- _What is expected_:
Start at the line that has "a thing with" and stop at the line that has "carried.location, carried.rotation_quaternion = m.translation, q". Print those lines and all lines between them exactly, and nothing more.

- _Collected material_:
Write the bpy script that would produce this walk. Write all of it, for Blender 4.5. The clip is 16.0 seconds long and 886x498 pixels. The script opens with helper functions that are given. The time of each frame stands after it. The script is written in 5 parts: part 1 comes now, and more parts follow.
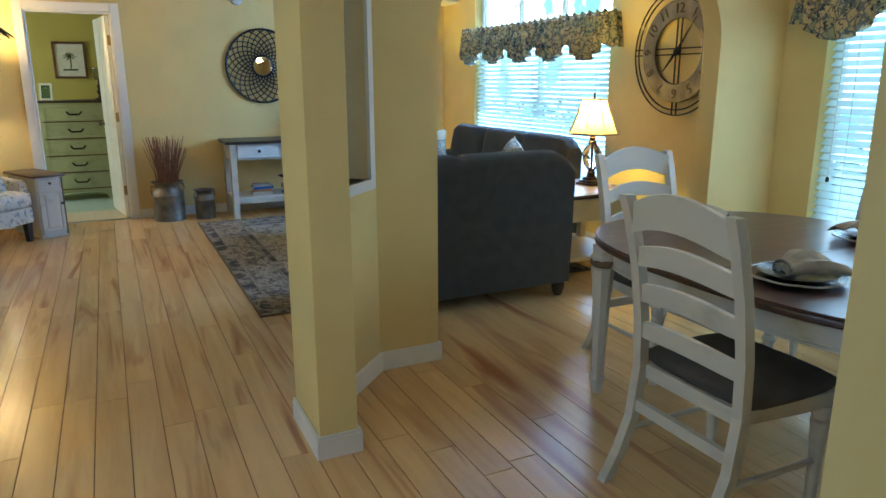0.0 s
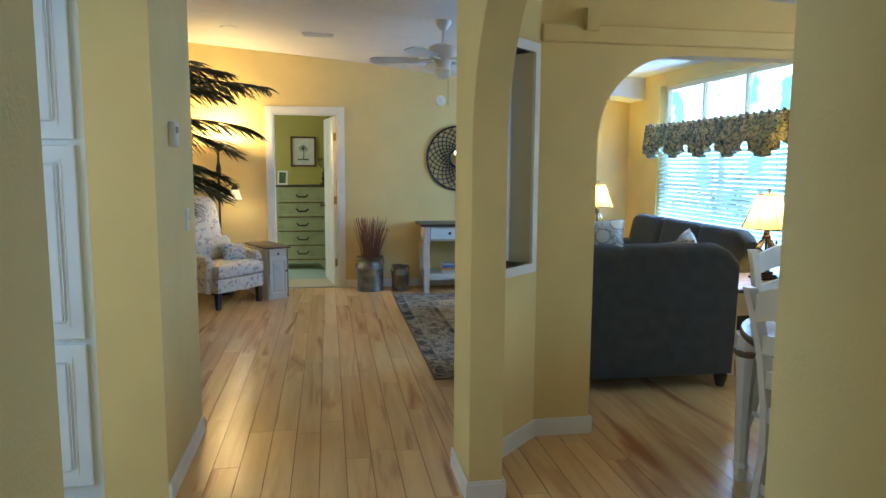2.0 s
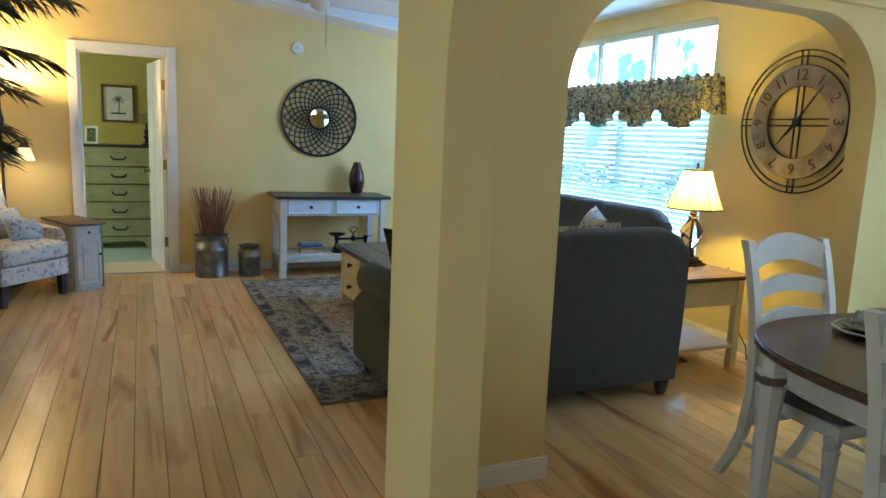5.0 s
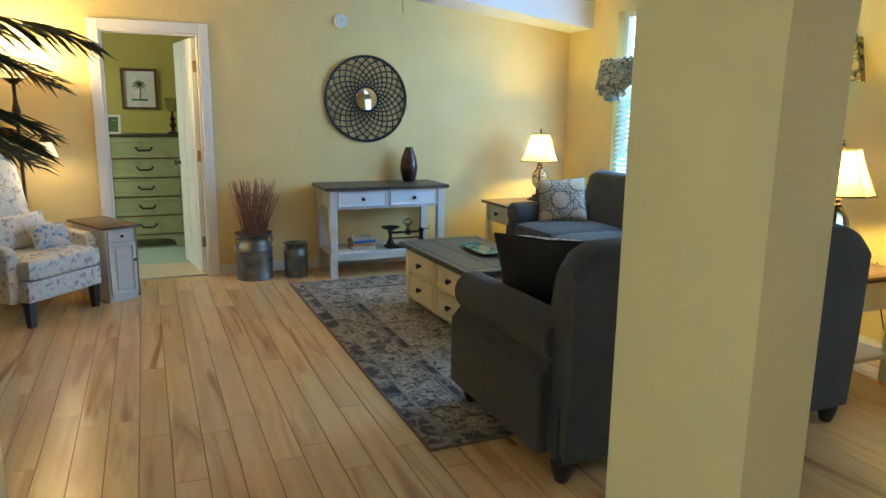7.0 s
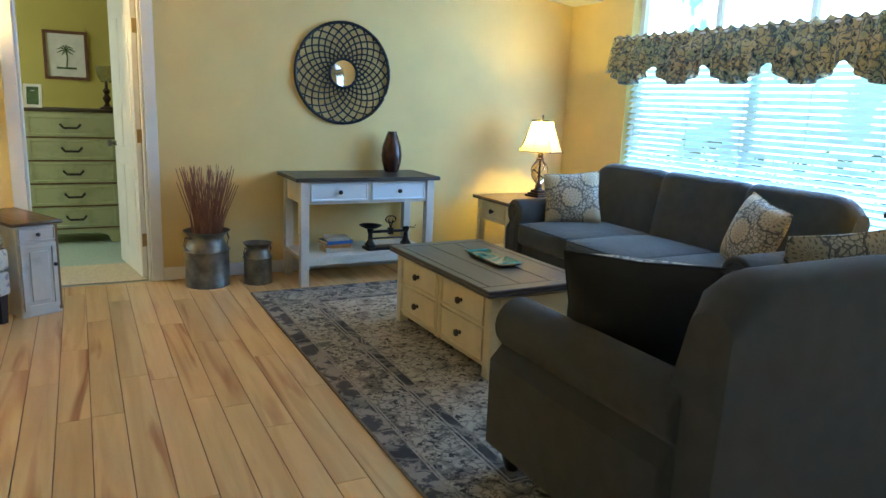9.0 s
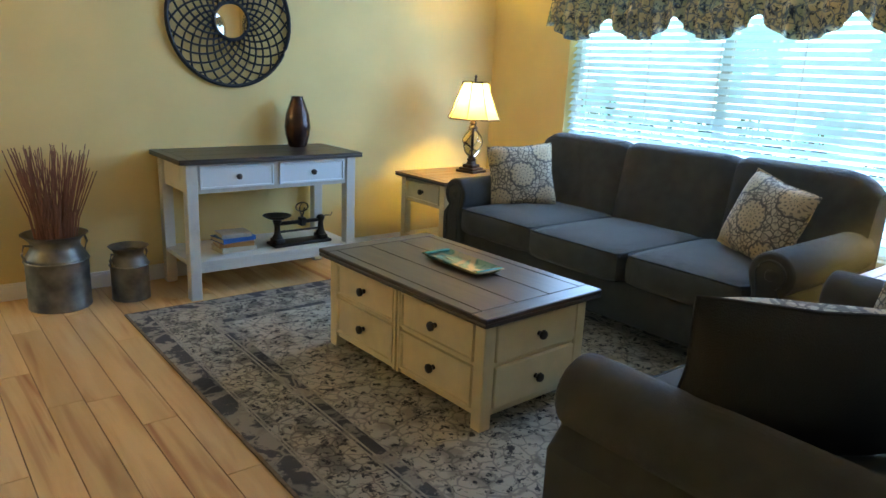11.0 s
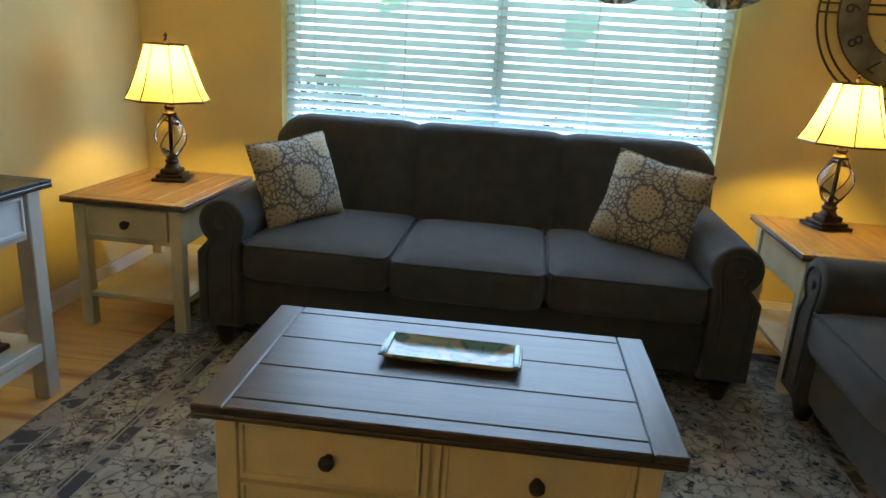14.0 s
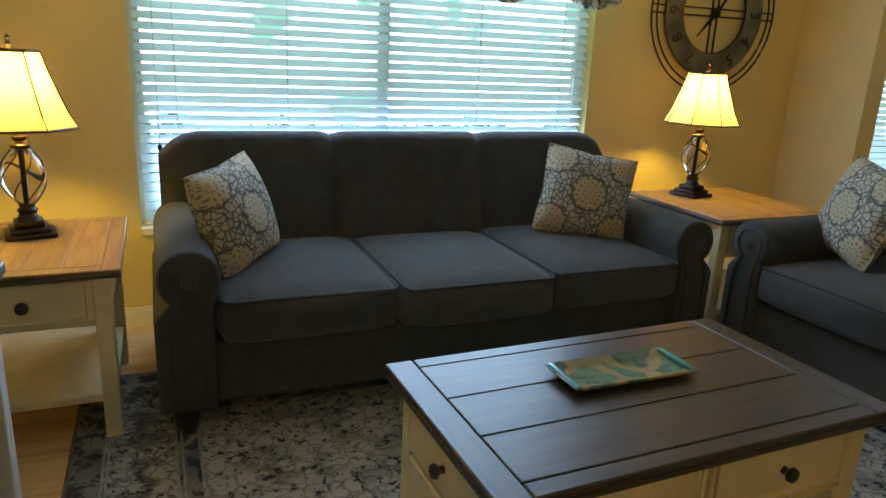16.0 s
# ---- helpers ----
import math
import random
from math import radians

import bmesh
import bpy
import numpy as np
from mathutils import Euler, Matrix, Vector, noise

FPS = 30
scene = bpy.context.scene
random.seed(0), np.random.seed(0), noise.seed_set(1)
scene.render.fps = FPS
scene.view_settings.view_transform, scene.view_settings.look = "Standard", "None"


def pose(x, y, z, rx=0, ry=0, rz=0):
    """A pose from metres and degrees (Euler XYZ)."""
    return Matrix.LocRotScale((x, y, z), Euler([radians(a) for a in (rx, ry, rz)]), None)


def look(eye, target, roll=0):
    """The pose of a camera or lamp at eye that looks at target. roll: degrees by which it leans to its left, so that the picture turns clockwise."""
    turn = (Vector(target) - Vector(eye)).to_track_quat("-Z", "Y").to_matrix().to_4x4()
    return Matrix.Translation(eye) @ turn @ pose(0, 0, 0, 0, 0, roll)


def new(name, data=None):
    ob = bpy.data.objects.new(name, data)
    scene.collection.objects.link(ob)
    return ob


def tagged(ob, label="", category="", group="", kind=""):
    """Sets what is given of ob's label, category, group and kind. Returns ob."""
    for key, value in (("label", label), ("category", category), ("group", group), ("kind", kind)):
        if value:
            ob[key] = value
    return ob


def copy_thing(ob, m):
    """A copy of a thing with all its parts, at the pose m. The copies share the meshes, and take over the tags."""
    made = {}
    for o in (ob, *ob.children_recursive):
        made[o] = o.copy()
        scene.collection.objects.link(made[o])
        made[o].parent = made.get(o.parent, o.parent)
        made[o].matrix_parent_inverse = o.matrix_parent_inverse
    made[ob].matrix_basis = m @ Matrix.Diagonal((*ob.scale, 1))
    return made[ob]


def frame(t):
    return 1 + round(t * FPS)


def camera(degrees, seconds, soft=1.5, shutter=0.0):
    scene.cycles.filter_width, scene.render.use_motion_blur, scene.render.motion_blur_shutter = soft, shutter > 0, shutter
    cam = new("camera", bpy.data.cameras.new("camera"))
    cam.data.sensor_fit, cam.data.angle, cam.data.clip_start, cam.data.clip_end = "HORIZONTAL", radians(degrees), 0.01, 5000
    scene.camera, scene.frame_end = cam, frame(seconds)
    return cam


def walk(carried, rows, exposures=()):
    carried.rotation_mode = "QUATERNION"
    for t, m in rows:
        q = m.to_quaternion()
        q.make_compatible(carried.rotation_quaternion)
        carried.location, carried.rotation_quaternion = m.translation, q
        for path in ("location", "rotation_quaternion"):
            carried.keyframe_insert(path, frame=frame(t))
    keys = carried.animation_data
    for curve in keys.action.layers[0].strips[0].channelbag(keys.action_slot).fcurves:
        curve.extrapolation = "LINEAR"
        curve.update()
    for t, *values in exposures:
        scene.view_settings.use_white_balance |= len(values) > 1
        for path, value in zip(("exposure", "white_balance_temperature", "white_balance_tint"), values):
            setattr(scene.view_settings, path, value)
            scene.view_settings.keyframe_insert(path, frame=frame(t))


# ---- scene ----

- _Task response_:
    """A copy of a thing with all its parts, at the pose m. The copies share the meshes, and take over the tags."""
    made = {}
    for o in (ob, *ob.children_recursive):
        made[o] = o.copy()
        scene.collection.objects.link(made[o])
        made[o].parent = made.get(o.parent, o.parent)
        made[o].matrix_parent_inverse = o.matrix_parent_inverse
    made[ob].matrix_basis = m @ Matrix.Diagonal((*ob.scale, 1))
    return made[ob]


def frame(t):
    return 1 + round(t * FPS)


def camera(degrees, seconds, soft=1.5, shutter=0.0):
    scene.cycles.filter_width, scene.render.use_motion_blur, scene.render.motion_blur_shutter = soft, shutter > 0, shutter
    cam = new("camera", bpy.data.cameras.new("camera"))
    cam.data.sensor_fit, cam.data.angle, cam.data.clip_start, cam.data.clip_end = "HORIZONTAL", radians(degrees), 0.01, 5000
    scene.camera, scene.frame_end = cam, frame(seconds)
    return cam


def walk(carried, rows, exposures=()):
    carried.rotation_mode = "QUATERNION"
    for t, m in rows:
        q = m.to_quaternion()
        q.make_compatible(carried.rotation_quaternion)
        carried.location, carried.rotation_quaternion = m.translation, q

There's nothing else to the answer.